What is needed
Gather the lines that hold the string "carried".

=== Data ===

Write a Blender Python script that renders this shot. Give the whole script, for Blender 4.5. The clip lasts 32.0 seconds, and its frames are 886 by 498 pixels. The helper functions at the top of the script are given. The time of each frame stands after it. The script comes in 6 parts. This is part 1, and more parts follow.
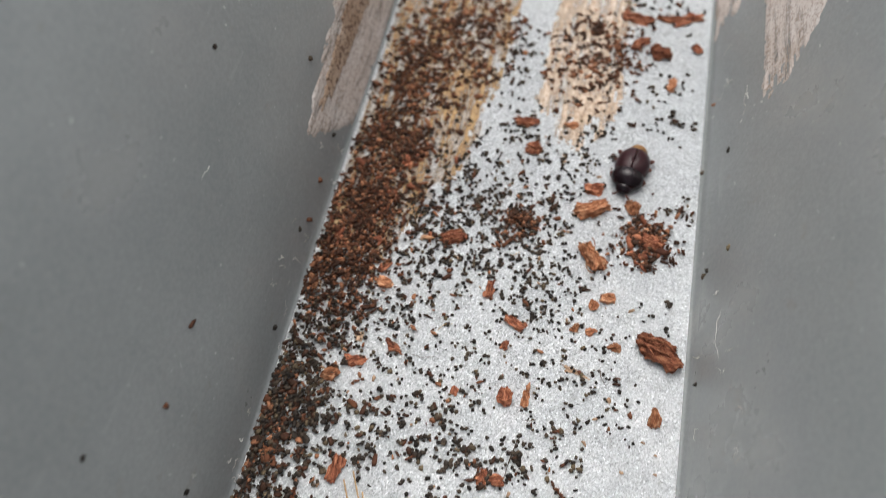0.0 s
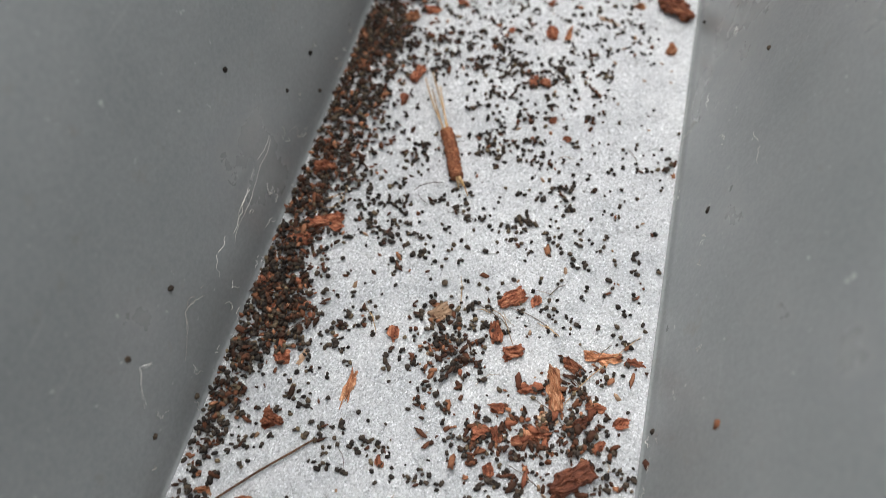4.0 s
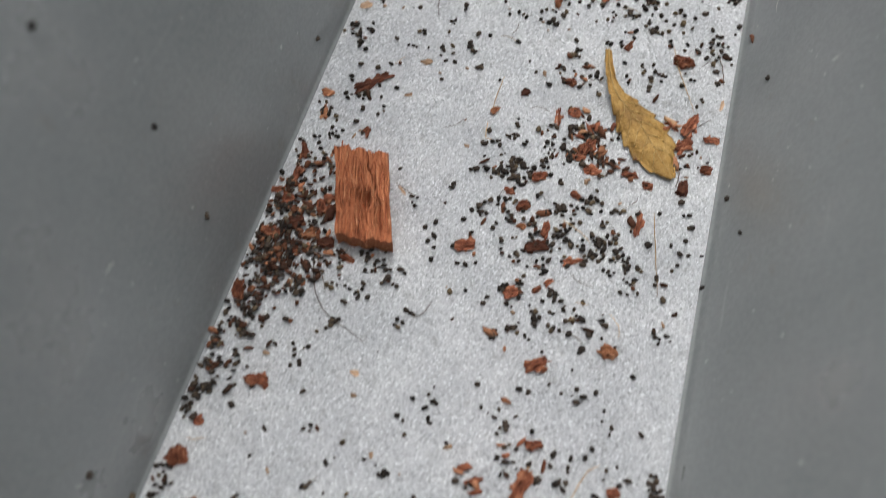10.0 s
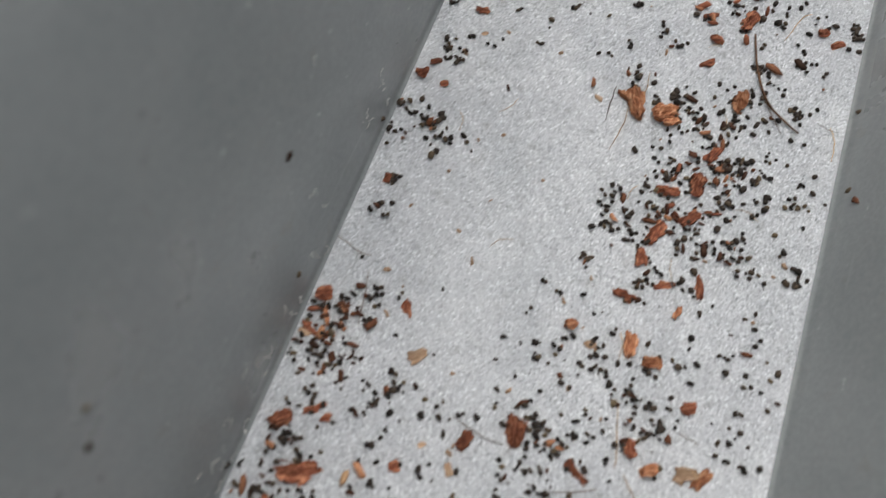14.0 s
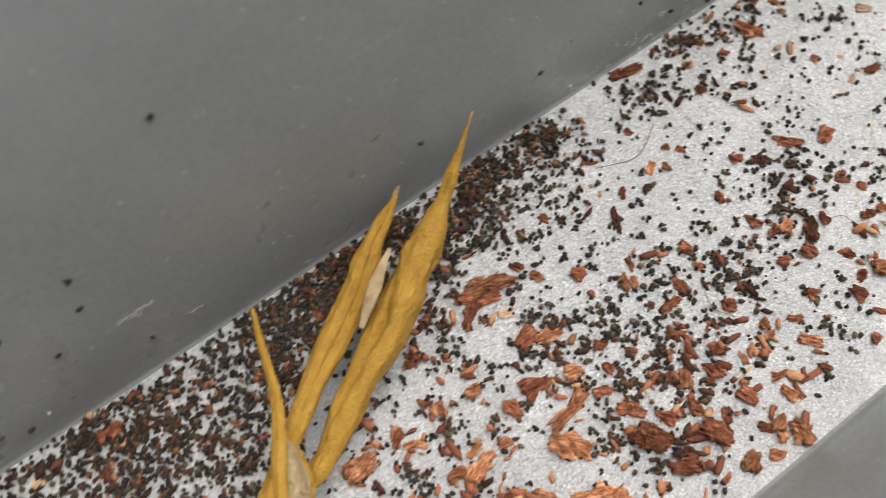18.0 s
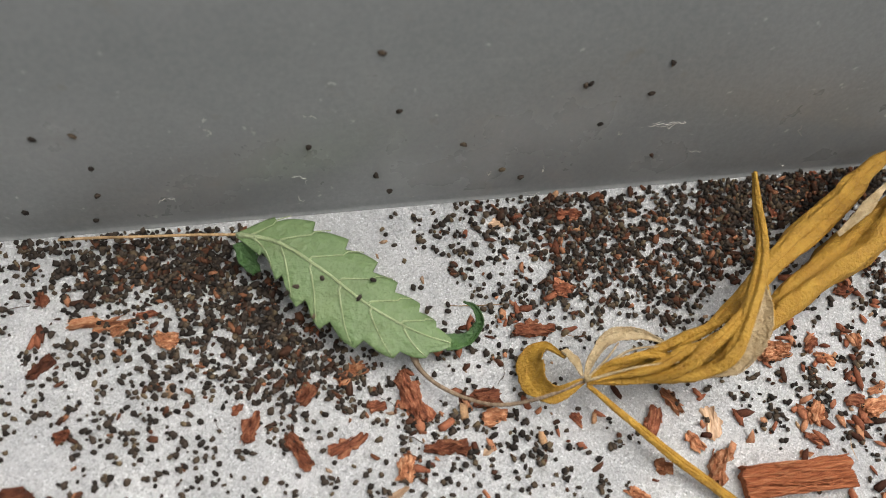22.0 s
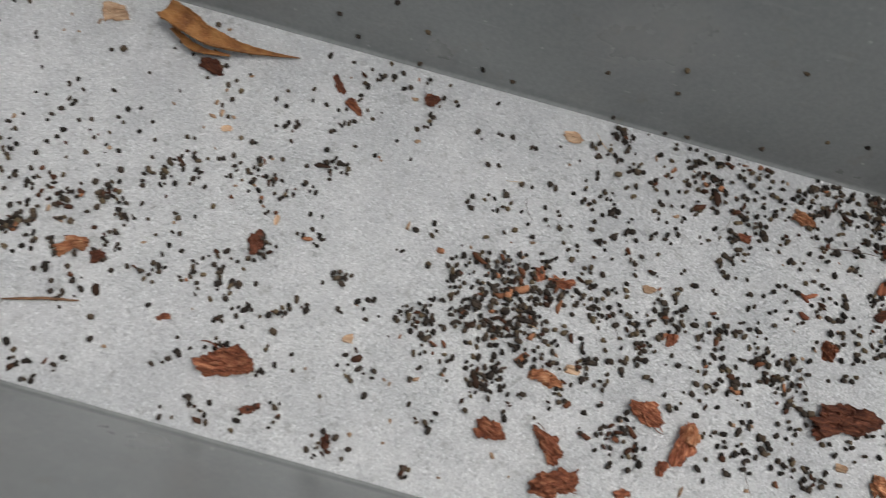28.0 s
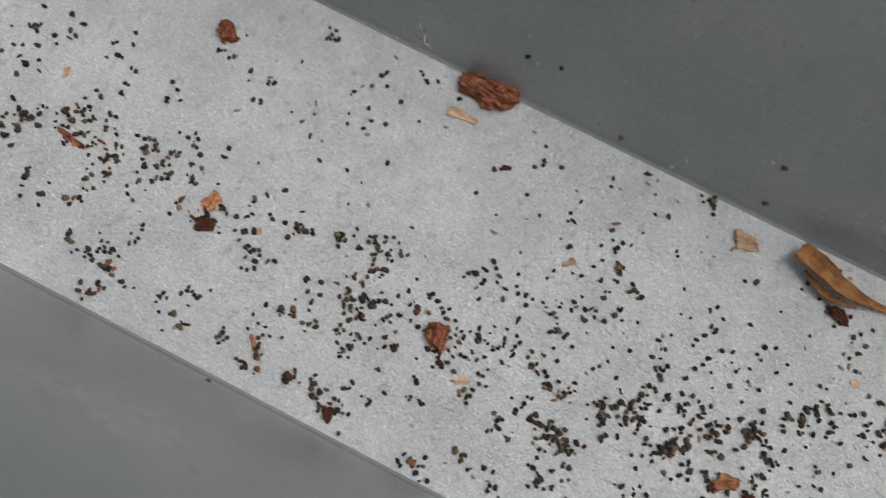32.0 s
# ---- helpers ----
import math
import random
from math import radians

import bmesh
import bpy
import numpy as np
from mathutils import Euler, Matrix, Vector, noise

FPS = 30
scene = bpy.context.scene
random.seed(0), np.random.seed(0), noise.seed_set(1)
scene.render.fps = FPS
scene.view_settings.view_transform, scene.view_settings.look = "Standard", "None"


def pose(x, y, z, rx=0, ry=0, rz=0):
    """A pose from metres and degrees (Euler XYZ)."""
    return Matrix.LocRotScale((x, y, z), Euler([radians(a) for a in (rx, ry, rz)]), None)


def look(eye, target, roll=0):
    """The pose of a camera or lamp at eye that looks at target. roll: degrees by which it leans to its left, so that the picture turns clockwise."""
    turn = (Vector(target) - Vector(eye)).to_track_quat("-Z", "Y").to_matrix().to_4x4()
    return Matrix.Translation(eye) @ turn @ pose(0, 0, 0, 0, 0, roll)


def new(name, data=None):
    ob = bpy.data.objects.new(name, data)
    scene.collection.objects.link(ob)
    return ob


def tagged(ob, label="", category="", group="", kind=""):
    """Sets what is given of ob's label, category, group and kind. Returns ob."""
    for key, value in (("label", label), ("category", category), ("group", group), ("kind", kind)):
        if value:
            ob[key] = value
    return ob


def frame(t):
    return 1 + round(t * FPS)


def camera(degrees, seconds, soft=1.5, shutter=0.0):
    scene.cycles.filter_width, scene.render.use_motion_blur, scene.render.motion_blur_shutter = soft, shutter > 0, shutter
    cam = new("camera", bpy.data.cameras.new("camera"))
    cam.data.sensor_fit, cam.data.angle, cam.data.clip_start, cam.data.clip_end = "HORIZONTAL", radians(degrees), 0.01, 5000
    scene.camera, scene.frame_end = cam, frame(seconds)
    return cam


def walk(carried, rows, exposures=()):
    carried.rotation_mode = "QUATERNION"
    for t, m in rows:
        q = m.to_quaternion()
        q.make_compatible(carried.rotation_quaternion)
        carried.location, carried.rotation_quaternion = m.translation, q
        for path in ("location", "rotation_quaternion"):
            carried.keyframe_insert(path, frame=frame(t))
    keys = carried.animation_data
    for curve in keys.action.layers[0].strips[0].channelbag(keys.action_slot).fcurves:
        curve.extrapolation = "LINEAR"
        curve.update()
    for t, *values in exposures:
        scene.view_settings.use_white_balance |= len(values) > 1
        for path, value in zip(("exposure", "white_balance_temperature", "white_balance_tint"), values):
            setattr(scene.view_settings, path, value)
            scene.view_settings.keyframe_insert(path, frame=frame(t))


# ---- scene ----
cam = camera(58.61, 32.0, soft=0.7, shutter=0.4)
walk(cam, [
    (0, pose(0.0383, -0.0654, 0.1116, 28.75, 2.44, 12.31)),
    (0.5, pose(0.0403, -0.0790, 0.1120, 30.64, 3.21, 12.02)),
    (1, pose(0.0402, -0.0908, 0.1110, 31.02, 2.54, 12.41)),
    (1.5, pose(0.0412, -0.0982, 0.1105, 31.48, 1.84, 12.55)),
    (2, pose(0.0437, -0.1084, 0.1108, 31.73, 2.01, 13.28)),
    (2.5, pose(0.0434, -0.1176, 0.1086, 31.67, 1.90, 13.87)),
    (4.5, pose(0.0440, -0.1418, 0.1054, 29.71, 1.15, 14.59)),
    (5, pose(0.0431, -0.1476, 0.1075, 29.17, 1.12, 15.22)),
    (5.5, pose(0.0418, -0.1591, 0.1063, 28.87, 0.59, 15.66)),
    (6, pose(0.0369, -0.1719, 0.1082, 28.17, 0.42, 16.00)),
    (6.5, pose(0.0374, -0.1809, 0.1091, 28.07, 1.82, 16.49)),
    (7, pose(0.0380, -0.1953, 0.1061, 27.70, 1.19, 16.57)),
    (7.5, pose(0.0359, -0.2039, 0.1075, 27.20, 1.20, 16.70)),
    (8, pose(0.0352, -0.2151, 0.1046, 27.38, 0.81, 16.42)),
    (8.5, pose(0.0332, -0.2265, 0.1031, 27.06, 0.52, 16.56)),
    (9, pose(0.0336, -0.2328, 0.1041, 26.55, 0.28, 16.34)),
    (9.5, pose(0.0371, -0.2358, 0.1008, 25.74, -0.25, 16.16)),
    (10, pose(0.0374, -0.2459, 0.0972, 24.82, -0.41, 16.20)),
    (10.5, pose(0.0341, -0.2596, 0.0966, 24.68, -0.74, 16.35)),
    (11, pose(0.0324, -0.2713, 0.0978, 24.65, 0.07, 17.24)),
    (11.5, pose(0.0301, -0.2765, 0.0967, 22.40, -0.24, 17.98)),
    (12, pose(0.0278, -0.2744, 0.0947, 21.35, -0.62, 18.54)),
    (12.5, pose(0.0288, -0.2798, 0.0954, 21.78, -0.72, 18.79)),
    (13, pose(0.0263, -0.2885, 0.0932, 21.34, -1.44, 19.07)),
    (13.5, pose(0.0265, -0.2987, 0.0941, 20.87, -1.73, 19.78)),
    (14, pose(0.0222, -0.3134, 0.0958, 20.05, -2.24, 20.46)),
    (14.5, pose(0.0197, -0.3253, 0.0978, 20.53, -2.30, 21.31)),
    (15, pose(0.0216, -0.3383, 0.0993, 22.14, -1.66, 23.09)),
    (15.5, pose(0.0157, -0.3549, 0.0989, 22.93, -3.68, 27.82)),
    (17.5, pose(0.0351, -0.3856, 0.1077, 20.57, 1.96, 47.96)),
    (18, pose(0.0439, -0.3958, 0.1061, 21.49, 1.12, 54.01)),
    (18.5, pose(0.0427, -0.4103, 0.1098, 22.16, -0.46, 60.34)),
    (19, pose(0.0392, -0.4228, 0.1078, 23.41, -2.76, 65.59)),
    (19.5, pose(0.0430, -0.4260, 0.1124, 21.12, -4.29, 70.54)),
    (20, pose(0.0621, -0.4317, 0.1078, 24.53, -4.24, 73.06)),
    (20.5, pose(0.0529, -0.4474, 0.1048, 24.32, -5.07, 77.56)),
    (21, pose(0.0488, -0.4590, 0.1015, 23.69, -5.80, 80.15)),
    (21.5, pose(0.0480, -0.4567, 0.1017, 22.76, -5.07, 81.52)),
    (22, pose(0.0504, -0.4573, 0.1026, 23.46, -4.61, 82.18)),
    (22.5, pose(0.0508, -0.4663, 0.1039, 23.46, -5.20, 82.57)),
    (23, pose(0.0533, -0.4796, 0.1039, 23.86, -6.47, 83.45)),
    (23.5, pose(0.0545, -0.4825, 0.1015, 24.14, -6.76, 84.23)),
    (24, pose(0.0547, -0.4869, 0.1026, 24.49, -6.79, 85.10)),
    (24.5, pose(0.0567, -0.5001, 0.1036, 25.05, -8.14, 86.48)),
    (25, pose(0.0605, -0.5146, 0.1034, 25.02, -9.84, 89.50)),
    (25.5, pose(0.0601, -0.5197, 0.1069, 22.29, -7.87, 93.35)),
    (27.5, pose(0.0639, -0.5532, 0.1024, 20.12, -5.58, 103.25)),
    (28, pose(0.0642, -0.5602, 0.1040, 19.01, -5.16, 104.81)),
    (28.5, pose(0.0637, -0.5748, 0.1094, 18.27, -4.81, 107.69)),
    (29, pose(0.0667, -0.5824, 0.1068, 19.14, -4.96, 109.62)),
    (29.5, pose(0.0661, -0.5833, 0.1075, 19.02, -4.89, 110.31)),
    (30, pose(0.0689, -0.5835, 0.1081, 19.88, -4.86, 110.77)),
    (30.5, pose(0.0704, -0.5936, 0.1079, 19.73, -5.70, 112.07)),
    (31, pose(0.0706, -0.6157, 0.1077, 20.82, -6.18, 113.10)),
    (31.5, pose(0.0704, -0.6365, 0.1074, 20.55, -5.84, 115.58)),
    (32, pose(0.0701, -0.6510, 0.1085, 20.23, -6.44, 116.34)),
], exposures=[(0, 0.27, 6480, 10), (6, 0.13, 6450, 10), (13, -0.15, 6420, 10), (16, 0.03, 6580, 10), (18, 0.27, 6820, 11), (22, 0.25, 6820, 11), (25, 0.03, 6700, 11), (27.5, -0.24, 6600, 10), (32, -0.4, 6550, 10)])
cam.data.dof.use_dof = True
cam.data.dof.focus_distance = 0.111
cam.data.dof.aperture_fstop = 16.5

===

Solution for this problem
def walk(carried, rows, exposures=()):
    carried.rotation_mode = "QUATERNION"
        q.make_compatible(carried.rotation_quaternion)
        carried.location, carried.rotation_quaternion = m.translation, q
            carried.keyframe_insert(path, frame=frame(t))
    keys = carried.animation_data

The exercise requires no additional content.